How worse off, computationally, will the algorithm be against one that just assumes a single reward per trajectory if then you choose a # of reward number greater than 1 but actually there was only one reward?
How would one also protect against overfitting in this case, especially with the increase in parameters?
Q2: Please summarize your review in 1-2 sentences
An interesting approach to IRL, further breaking possible paths as having different motivations (rewards).
Q1:Author
rebuttal: Please respond to any concerns raised in the reviews. There are
no constraints on how you want to argue your case, except for the fact
that your text should be limited to a maximum of 5000 characters. Note
however, that reviewers and area chairs are busy and may not read long
vague rebuttals. It is in your own interest to be concise and to the
point.
We thank all reviewers for their feedback, which
will be considered when revising our paper.
Reviewer1
We
explained in lines 92-95,142-144 that by representing the index of reward
function as latent state component in POMDP, its observation model cannot
be easily specified nor learned from expert's trajectories of states,
actions & varphi_s, which invalidates the use of IRL for
POMDP[4].
The state transition probabilities are assumed to be
known as we want to focus on learning the reward functions & their
transitions, which is the core of IRL. Our approach can be easily
extended to learn the unknown state transitions by modeling with a
logistic model and optimizing the last term (5) in EM's Q
function. Another option is to learn the state transitions separately
by counting the frequency of next state given the current state and action
using the (state, action, next state) tuples from experts'
trajectories.
Besides analyzing agent's behavior, our algorithm can
find optimal control. For example, in taxi experiment, we can use the
learned model to produce preferred route choices to guide drivers. To
enable behavior analysis, the Viterbi algorithm identifies states where
experts are likely to switch between reward functions; such states can be
investigated for the resulting causes (lines 99-103).
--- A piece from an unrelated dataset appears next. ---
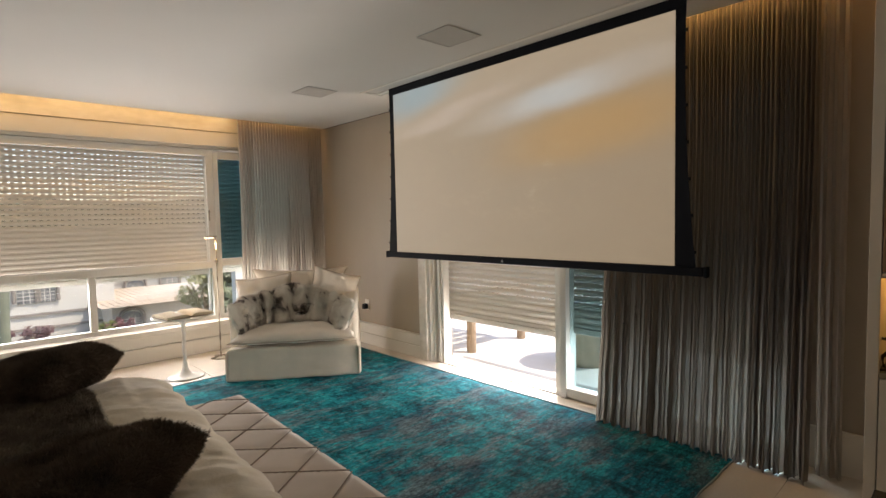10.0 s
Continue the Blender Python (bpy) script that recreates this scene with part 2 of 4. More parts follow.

Regarding the reward
function, similar to existing IRL algorithms, we assume linear combination
of state features (line 114) & the weights represent preference over
features.
Reviewer2
2. Our approach can be easily extended
to learn the state transition dynamics by modeling with a logistic model
and optimizing the last term (5) in EM's Q function. Another option is
to learn the state transitions separately by counting the frequency of
next state given the current state and action using the (state, action,
next state) tuples from experts' trajectories.
3. Our EM can use an
MDP solution if it yields a stochastic policy differentiable wrt theta.
Softmax is one such option that we used. Another option is the linearly
solvable MDP (LMDP) that is more efficient than standard iterative MDP
solvers. This class includes max entropy IRL, which is empirically shown
in [2] to be outperformed by MLIRL, hence explaining our choice. We
observe that our EM can use LMDP as its policy is stochastic and
differentiable.
4. It is possible for EM to reach local maxima. So,
for each experiment, we run 15 initializations and choose the best result
based on EM's Q function.
5. We agree that in some cases, by
increasing the number of features, a single reward function is enough to
explain the expert's behavior. But, we focus on problems where no single
reward function can explain the entire expert's trajectory, which
motivates the need of multiple locally consistent reward functions (lines
76-78). Experiments are tailored to address this.
6. If we
understand your proposed performance measure correctly, it requires the
true reward functions, which are often not available in real-world
datasets. In contrast, our metric directly uses the available demonstrated
trajectories only.
Reviewer3
MLIRL with multiple intentions
and enough data and reward functions cannot produce same results as our
algorithm if the expert switches between reward functions within a
demonstrated trajectory. This is because it does not allow reward function
to switch within a trajectory, while ours does (lines 295-304,322-323).
But, if the expert does not change his intention within a trajectory,
MLIRL with multiple intentions is equivalent to our
algorithm.
Supposing we compare with MLIRL using one reward
function, our algorithm with multiple reward functions incurs most time in
solving MDPs. So, its incurred time increases linearly in number of reward
functions.
Model complexity is determined by number of reward
functions, which can be controlled to reduce overfitting. A better
solution (future work) is to use a Bayesian nonparametric approach to
learn the number of reward functions from data (line
429).
Reviewer4
We faced the local optimum issue. So, we
initialize 15 times for each experiment and choose best result based on EM
Q-function. In taxi experiment, we tried 3 reward functions initially, but
2 are similar. Thus, we reduce to 2. A better solution (future work) is to
use a Bayesian nonparametric approach to learn the number of reward
functions from data (line 429).
Expert driver can only observe its
taxi speed while traveling along that road. Without prior taxi speed
information over all states, the expert cannot exploit it within MDP
planning. So, we use taxi speed as the feature affecting reward function
switching during execution, but not the feature constituting the reward
functions (see Remark 1).
Reviewer5 The gradient of MDP Q
function is computed based on a recursive equation by assuming softmax
operation for its policy. Yes, we have to compute optimal policy for each
reward function. |
|